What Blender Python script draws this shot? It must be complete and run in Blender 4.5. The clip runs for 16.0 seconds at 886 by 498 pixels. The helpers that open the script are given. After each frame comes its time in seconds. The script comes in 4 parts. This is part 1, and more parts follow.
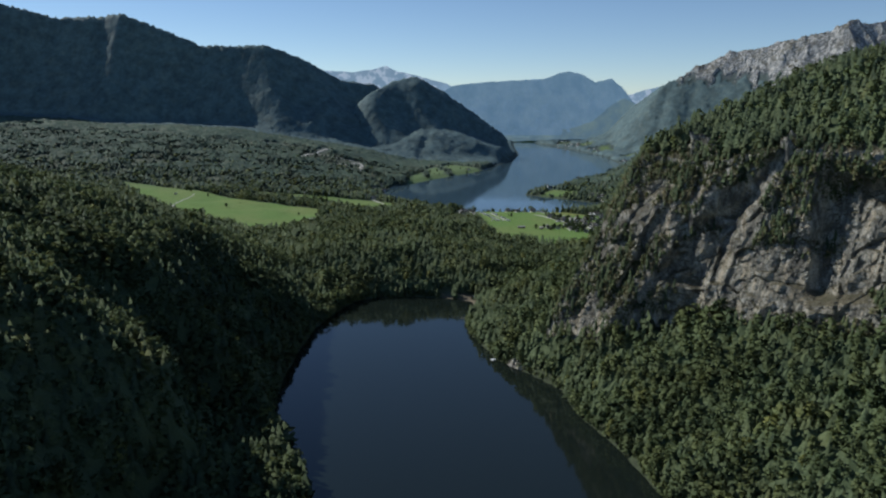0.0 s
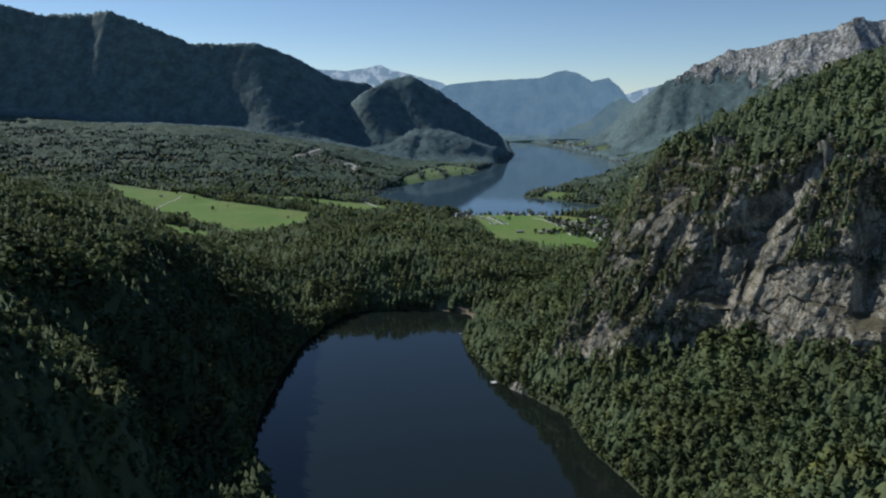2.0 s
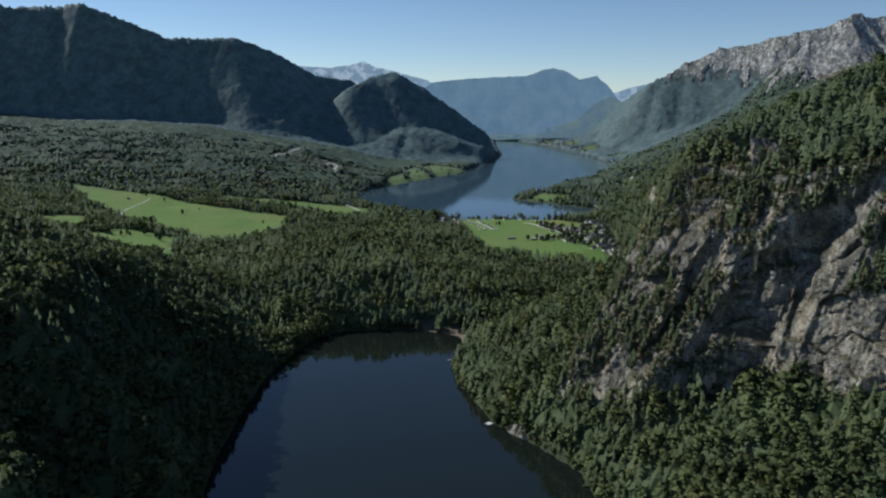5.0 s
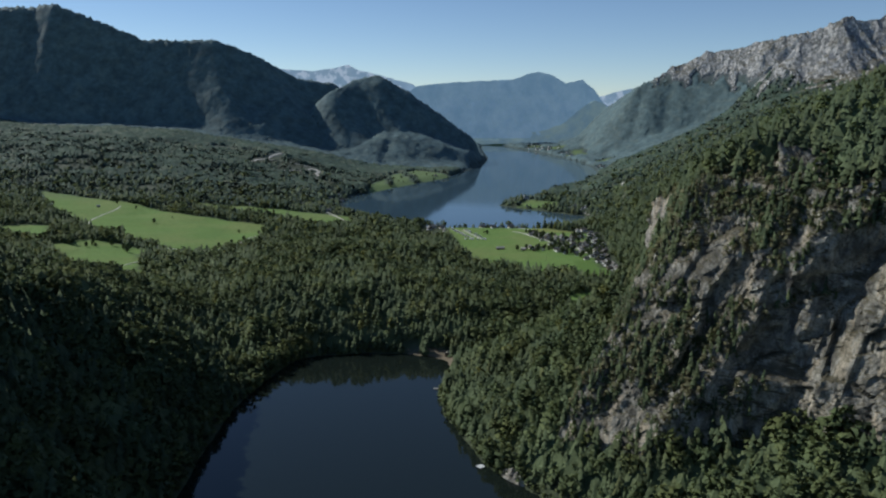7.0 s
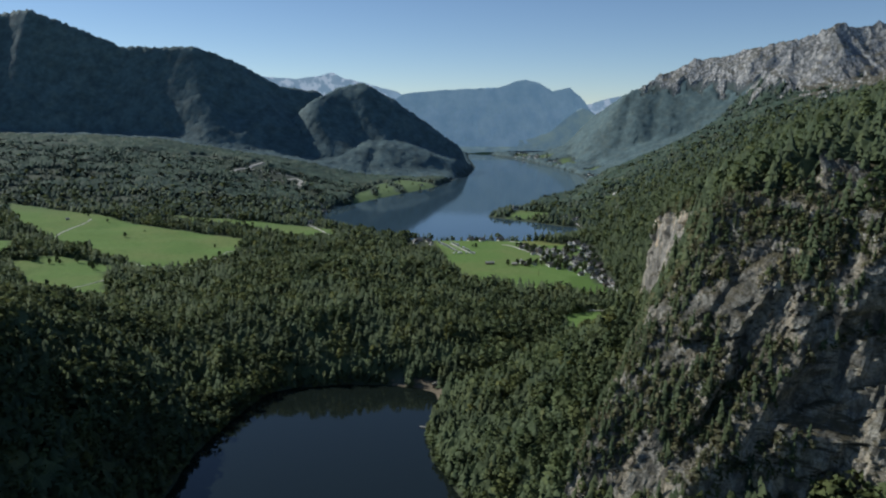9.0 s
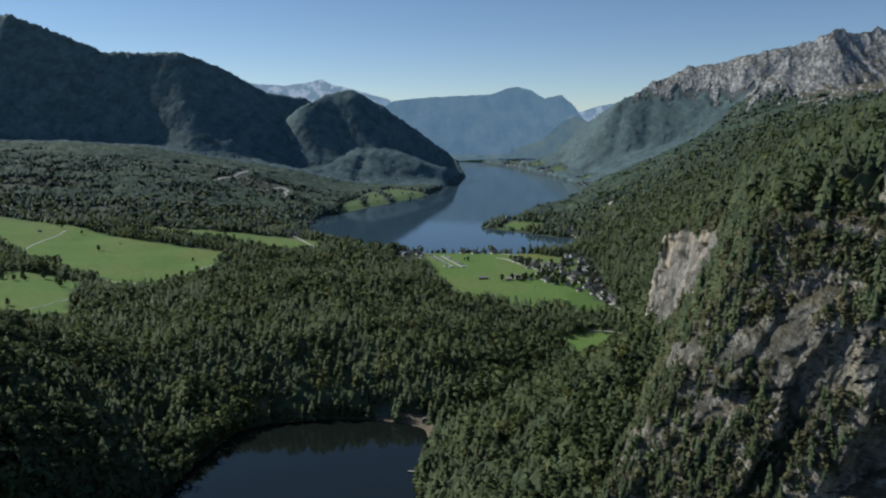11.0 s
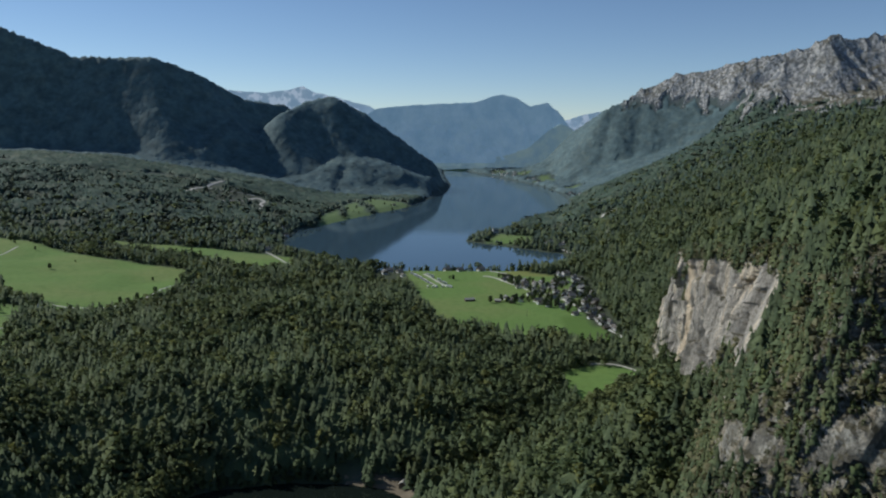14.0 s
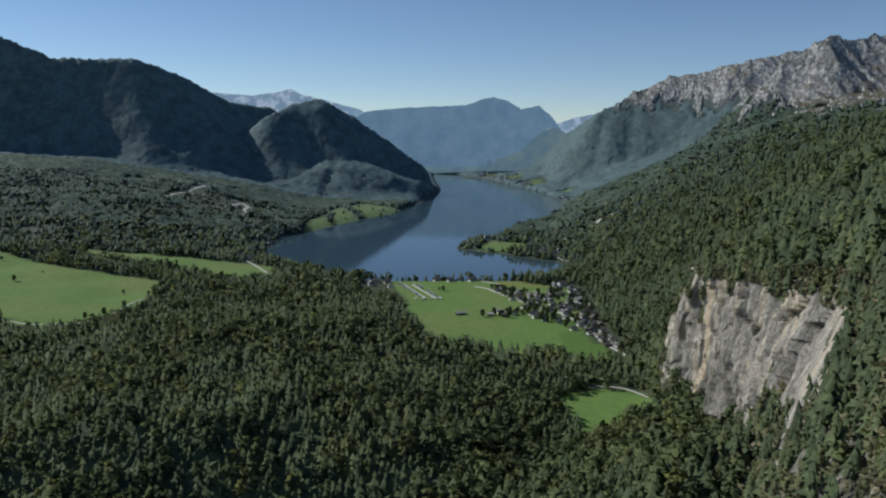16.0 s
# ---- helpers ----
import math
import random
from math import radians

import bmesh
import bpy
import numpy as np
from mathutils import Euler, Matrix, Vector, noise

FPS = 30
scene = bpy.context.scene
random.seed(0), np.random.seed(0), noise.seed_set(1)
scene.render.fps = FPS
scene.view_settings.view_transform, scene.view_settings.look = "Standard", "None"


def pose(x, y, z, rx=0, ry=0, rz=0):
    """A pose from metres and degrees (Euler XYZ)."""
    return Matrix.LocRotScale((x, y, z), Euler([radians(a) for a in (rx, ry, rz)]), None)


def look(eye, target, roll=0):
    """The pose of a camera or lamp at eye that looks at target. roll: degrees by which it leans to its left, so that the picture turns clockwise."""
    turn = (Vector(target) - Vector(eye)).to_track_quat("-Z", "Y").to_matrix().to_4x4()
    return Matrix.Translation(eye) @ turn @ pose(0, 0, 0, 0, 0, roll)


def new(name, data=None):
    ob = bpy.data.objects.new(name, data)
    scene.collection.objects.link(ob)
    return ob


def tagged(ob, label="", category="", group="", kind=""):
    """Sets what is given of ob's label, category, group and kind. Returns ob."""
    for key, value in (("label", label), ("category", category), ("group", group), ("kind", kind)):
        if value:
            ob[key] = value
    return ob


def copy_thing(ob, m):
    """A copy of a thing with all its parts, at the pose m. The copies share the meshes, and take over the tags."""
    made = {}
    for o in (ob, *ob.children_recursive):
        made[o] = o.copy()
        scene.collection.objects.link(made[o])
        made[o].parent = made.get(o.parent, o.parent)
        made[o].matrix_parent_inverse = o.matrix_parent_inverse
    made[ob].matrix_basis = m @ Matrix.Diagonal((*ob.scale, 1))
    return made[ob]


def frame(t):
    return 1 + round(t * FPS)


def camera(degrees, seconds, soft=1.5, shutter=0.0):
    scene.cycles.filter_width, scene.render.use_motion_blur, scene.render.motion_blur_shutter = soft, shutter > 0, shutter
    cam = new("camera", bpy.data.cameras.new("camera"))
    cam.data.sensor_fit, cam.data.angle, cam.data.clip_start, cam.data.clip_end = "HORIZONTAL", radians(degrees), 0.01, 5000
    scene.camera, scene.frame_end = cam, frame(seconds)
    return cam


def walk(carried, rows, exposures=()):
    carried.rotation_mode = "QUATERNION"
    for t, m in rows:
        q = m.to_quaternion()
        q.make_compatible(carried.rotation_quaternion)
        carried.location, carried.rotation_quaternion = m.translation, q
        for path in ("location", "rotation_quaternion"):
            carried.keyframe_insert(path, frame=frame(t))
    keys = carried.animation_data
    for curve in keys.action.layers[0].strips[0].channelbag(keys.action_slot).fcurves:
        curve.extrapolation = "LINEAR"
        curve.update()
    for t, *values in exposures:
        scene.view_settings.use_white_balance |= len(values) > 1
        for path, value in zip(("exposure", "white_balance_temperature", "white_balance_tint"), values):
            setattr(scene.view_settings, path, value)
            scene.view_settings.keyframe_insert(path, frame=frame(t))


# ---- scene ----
cam = camera(60.8, 16.0, soft=2.2)
METRES, EYE, TILT, LEAN, TURN = 500.0, 243.8, -11.0, 0.0, 0.0
ROWS = [
    (0.0, 0.0, 0.0, 0.0, 0.0, -0.0, 0.0),
    (0.5, -0.0007, 0.0289, 0.0055, -0.04, -0.02, -0.01),
    (1.0, -0.0016, 0.0603, 0.0113, -0.12, -0.02, -0.03),
    (1.5, -0.0021, 0.0894, 0.0167, -0.23, -0.03, 0.01),
    (2.0, -0.0026, 0.121, 0.0225, -0.4, -0.05, 0.04),
    (2.5, -0.0032, 0.1502, 0.0276, -0.56, -0.1, 0.05),
    (3.0, -0.0036, 0.1818, 0.0332, -0.75, -0.14, 0.06),
    (3.5, -0.004, 0.2111, 0.038, -0.93, -0.17, 0.08),
    (4.0, -0.004, 0.2434, 0.0431, -1.12, -0.18, 0.05),
    (6.5, -0.0012, 0.3977, 0.07, -2.31, -0.02, 0.16),
    (7.0, -0.0004, 0.4298, 0.0759, -2.65, 0.12, 0.2),
    (7.5, 0.0006, 0.4597, 0.0811, -2.97, 0.3, 0.28),
    (8.0, 0.0018, 0.4919, 0.0868, -3.31, 0.51, 0.37),
    (8.5, 0.0032, 0.5213, 0.0924, -3.49, 0.62, 0.43),
    (9.0, 0.0048, 0.5534, 0.0981, -3.67, 0.72, 0.44),
    (11.5, 0.0162, 0.7058, 0.1257, -4.56, 1.4, 0.55),
    (12.0, 0.0193, 0.7378, 0.1314, -4.76, 1.52, 0.55),
    (12.5, 0.0224, 0.7671, 0.1368, -4.93, 1.61, 0.57),
    (13.0, 0.0261, 0.7992, 0.1425, -5.13, 1.71, 0.58),
    (13.5, 0.0298, 0.8286, 0.1479, -5.31, 1.77, 0.61),
    (14.0, 0.0338, 0.8605, 0.1535, -5.51, 1.87, 0.66),
    (14.5, 0.0377, 0.8898, 0.1588, -5.7, 1.94, 0.69),
    (15.0, 0.042, 0.9215, 0.1644, -5.89, 2.01, 0.75),
    (15.5, 0.0461, 0.9504, 0.1698, -6.03, 2.05, 0.79),
    (16.0, 0.0505, 0.9816, 0.1758, -6.19, 2.1, 0.83),
]
walk(cam, [(t, pose(0, 0, EYE, TILT, LEAN, TURN) @ pose(METRES * x, METRES * y, METRES * z, 90 + pitch, roll, yaw)) for t, x, y, z, yaw, pitch, roll in ROWS],
     exposures=((0.0, 0.37, 5850, 8), (16.0, 0.24, 5850, 8)))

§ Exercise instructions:
Repeat the full listing above exactly, with no pictures in the copy.

§ Response to the exercise:
What Blender Python script draws this shot? It must be complete and run in Blender 4.5. The clip runs for 16.0 seconds at 886 by 498 pixels. The helpers that open the script are given. After each frame comes its time in seconds. The script comes in 4 parts. This is part 1, and more parts follow.
0.0 s
2.0 s
5.0 s
7.0 s
9.0 s
11.0 s
14.0 s
16.0 s
# ---- helpers ----
import math
import random
from math import radians

import bmesh
import bpy
import numpy as np
from mathutils import Euler, Matrix, Vector, noise

FPS = 30
scene = bpy.context.scene
random.seed(0), np.random.seed(0), noise.seed_set(1)
scene.render.fps = FPS
scene.view_settings.view_transform, scene.view_settings.look = "Standard", "None"


def pose(x, y, z, rx=0, ry=0, rz=0):
    """A pose from metres and degrees (Euler XYZ)."""
    return Matrix.LocRotScale((x, y, z), Euler([radians(a) for a in (rx, ry, rz)]), None)


def look(eye, target, roll=0):
    """The pose of a camera or lamp at eye that looks at target. roll: degrees by which it leans to its left, so that the picture turns clockwise."""
    turn = (Vector(target) - Vector(eye)).to_track_quat("-Z", "Y").to_matrix().to_4x4()
    return Matrix.Translation(eye) @ turn @ pose(0, 0, 0, 0, 0, roll)


def new(name, data=None):
    ob = bpy.data.objects.new(name, data)
    scene.collection.objects.link(ob)
    return ob


def tagged(ob, label="", category="", group="", kind=""):
    """Sets what is given of ob's label, category, group and kind. Returns ob."""
    for key, value in (("label", label), ("category", category), ("group", group), ("kind", kind)):
        if value:
            ob[key] = value
    return ob


def copy_thing(ob, m):
    """A copy of a thing with all its parts, at the pose m. The copies share the meshes, and take over the tags."""
    made = {}
    for o in (ob, *ob.children_recursive):
        made[o] = o.copy()
        scene.collection.objects.link(made[o])
        made[o].parent = made.get(o.parent, o.parent)
        made[o].matrix_parent_inverse = o.matrix_parent_inverse
    made[ob].matrix_basis = m @ Matrix.Diagonal((*ob.scale, 1))
    return made[ob]


def frame(t):
    return 1 + round(t * FPS)


def camera(degrees, seconds, soft=1.5, shutter=0.0):
    scene.cycles.filter_width, scene.render.use_motion_blur, scene.render.motion_blur_shutter = soft, shutter > 0, shutter
    cam = new("camera", bpy.data.cameras.new("camera"))
    cam.data.sensor_fit, cam.data.angle, cam.data.clip_start, cam.data.clip_end = "HORIZONTAL", radians(degrees), 0.01, 5000
    scene.camera, scene.frame_end = cam, frame(seconds)
    return cam


def walk(carried, rows, exposures=()):
    carried.rotation_mode = "QUATERNION"
    for t, m in rows:
        q = m.to_quaternion()
        q.make_compatible(carried.rotation_quaternion)
        carried.location, carried.rotation_quaternion = m.translation, q
        for path in ("location", "rotation_quaternion"):
            carried.keyframe_insert(path, frame=frame(t))
    keys = carried.animation_data
    for curve in keys.action.layers[0].strips[0].channelbag(keys.action_slot).fcurves:
        curve.extrapolation = "LINEAR"
        curve.update()
    for t, *values in exposures:
        scene.view_settings.use_white_balance |= len(values) > 1
        for path, value in zip(("exposure", "white_balance_temperature", "white_balance_tint"), values):
            setattr(scene.view_settings, path, value)
            scene.view_settings.keyframe_insert(path, frame=frame(t))


# ---- scene ----
cam = camera(60.8, 16.0, soft=2.2)
METRES, EYE, TILT, LEAN, TURN = 500.0, 243.8, -11.0, 0.0, 0.0
ROWS = [
    (0.0, 0.0, 0.0, 0.0, 0.0, -0.0, 0.0),
    (0.5, -0.0007, 0.0289, 0.0055, -0.04, -0.02, -0.01),
    (1.0, -0.0016, 0.0603, 0.0113, -0.12, -0.02, -0.03),
    (1.5, -0.0021, 0.0894, 0.0167, -0.23, -0.03, 0.01),
    (2.0, -0.0026, 0.121, 0.0225, -0.4, -0.05, 0.04),
    (2.5, -0.0032, 0.1502, 0.0276, -0.56, -0.1, 0.05),
    (3.0, -0.0036, 0.1818, 0.0332, -0.75, -0.14, 0.06),
    (3.5, -0.004, 0.2111, 0.038, -0.93, -0.17, 0.08),
    (4.0, -0.004, 0.2434, 0.0431, -1.12, -0.18, 0.05),
    (6.5, -0.0012, 0.3977, 0.07, -2.31, -0.02, 0.16),
    (7.0, -0.0004, 0.4298, 0.0759, -2.65, 0.12, 0.2),
    (7.5, 0.0006, 0.4597, 0.0811, -2.97, 0.3, 0.28),
    (8.0, 0.0018, 0.4919, 0.0868, -3.31, 0.51, 0.37),
    (8.5, 0.0032, 0.5213, 0.0924, -3.49, 0.62, 0.43),
    (9.0, 0.0048, 0.5534, 0.0981, -3.67, 0.72, 0.44),
    (11.5, 0.0162, 0.7058, 0.1257, -4.56, 1.4, 0.55),
    (12.0, 0.0193, 0.7378, 0.1314, -4.76, 1.52, 0.55),
    (12.5, 0.0224, 0.7671, 0.1368, -4.93, 1.61, 0.57),
    (13.0, 0.0261, 0.7992, 0.1425, -5.13, 1.71, 0.58),
    (13.5, 0.0298, 0.8286, 0.1479, -5.31, 1.77, 0.61),
    (14.0, 0.0338, 0.8605, 0.1535, -5.51, 1.87, 0.66),
    (14.5, 0.0377, 0.8898, 0.1588, -5.7, 1.94, 0.69),
    (15.0, 0.042, 0.9215, 0.1644, -5.89, 2.01, 0.75),
    (15.5, 0.0461, 0.9504, 0.1698, -6.03, 2.05, 0.79),
    (16.0, 0.0505, 0.9816, 0.1758, -6.19, 2.1, 0.83),
]
walk(cam, [(t, pose(0, 0, EYE, TILT, LEAN, TURN) @ pose(METRES * x, METRES * y, METRES * z, 90 + pitch, roll, yaw)) for t, x, y, z, yaw, pitch, roll in ROWS],
     exposures=((0.0, 0.37, 5850, 8), (16.0, 0.24, 5850, 8)))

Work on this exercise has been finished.